Exhausted family members accuse each other of not pulling their weight or doing the wrong job first, and all they can see ahead of them is more work.

“If it hadn’t been for the neighbors, my wife and I would have packed it in. I’m 71, we didn’t want to start again.”

From the beginning, the farm community has pulled together to help the nearly 30 farmers hit by the July 14 tornado. Some of the farms only had shelterbelts uprooted, but others, like the Smiths, were virtually wiped out.

Shortly after the tornado hit, 10 trailer loads of Smith’s dairy cattle were sent to two neighboring dairy farms to be milked for the next three weeks while the barn was rebuilt.

Hundreds of people walked the fields to pick up debris. Pieces of boats and campers from the campground across the lake were scattered through his field.

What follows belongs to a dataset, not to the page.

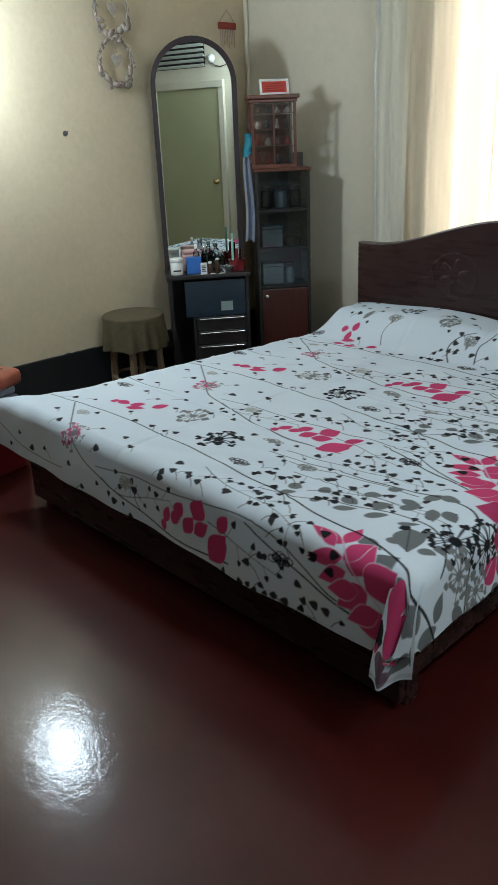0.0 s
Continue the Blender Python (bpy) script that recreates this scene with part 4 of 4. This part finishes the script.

His barn “blew all over the country.” The yard was full of shingles and 11 of his 15 plastic calf shelters disappeared. Four of the seven grain bins were destroyed, and one disappeared altogether. The towering spruce trees that surrounded his house are in a pile.

“We were virtually wiped out,” he said.

“People tell me I was lucky because no one was killed, but if I was killed I wouldn’t have to deal with this mess,” said Smith, who said the combination of insurance and government aid won’t cover the cost of rebuilding.

“When you’re under stress, you make decisions rapidly, either rightly or wrong. Now we have a chance to think about things and they’re not going as fast as you’d like,” said Smith, who is seeking contractors to help rebuild.

But Central Alberta is going through a construction boom, and builders are busy working on high-paying oil and gas construction jobs, or fixing other homes damaged in the tornado, he said.

Eight kilometres away, Mel and Marg Lindeman said there were 60 neighbors in their yard the day after the tornado with chainsaws, payloaders, tractors, trucks, brooms, food and garbage bags to pick up the debris and clear a path out of the farmyard.

“We’ve had a lot of help to get through it,” said Marg.

“It’s like a death in the family. You deal with it and get through it. You have no choice. You have to cope.”

The tornado lifted part of their house off its foundation and set it back down again.

Their daughter, Melody Banks, and three grandchildren huddled between two freezers in the basement of a home in the same farmyard as the tornado tore their entire house away.

After the tornado passed by, the Lindemans and their visitors, who were over for supper, stepped out of the bathtub where they had taken refuge, and raced to their daughter’s house. They ran up the front stairs and tore open the door, only to discover there was no home behind the door.

“We never saw the house was gone until we opened the door,” said Marg.

They ran around to the back door on the ground floor and saw the family huddled in the basement soaking wet and crying.

Mel said they don’t know if they’ll ever get over the trauma. In the beginning, they needed sleeping pills to stop the horror movie replaying in their minds.

While much of the debris has been picked up, there is lots of work to do in between the regular farm work of haying, swathing and combining.

They’ve had seven flat tires from driving across bits of wood and nails.

“You wander around and end up doing nothing,” said Marg.

Mel said a simple two-minute job like fixing a swather blade takes half an hour. He first has to hunt for the tools in the piles of debris picked from his field and then pick through another pile for spare parts.

“You have to go and hunt for everything,” he said, estimating there was $500,000 damage.

“We don’t think of tornados as part of our life here, but we will now.”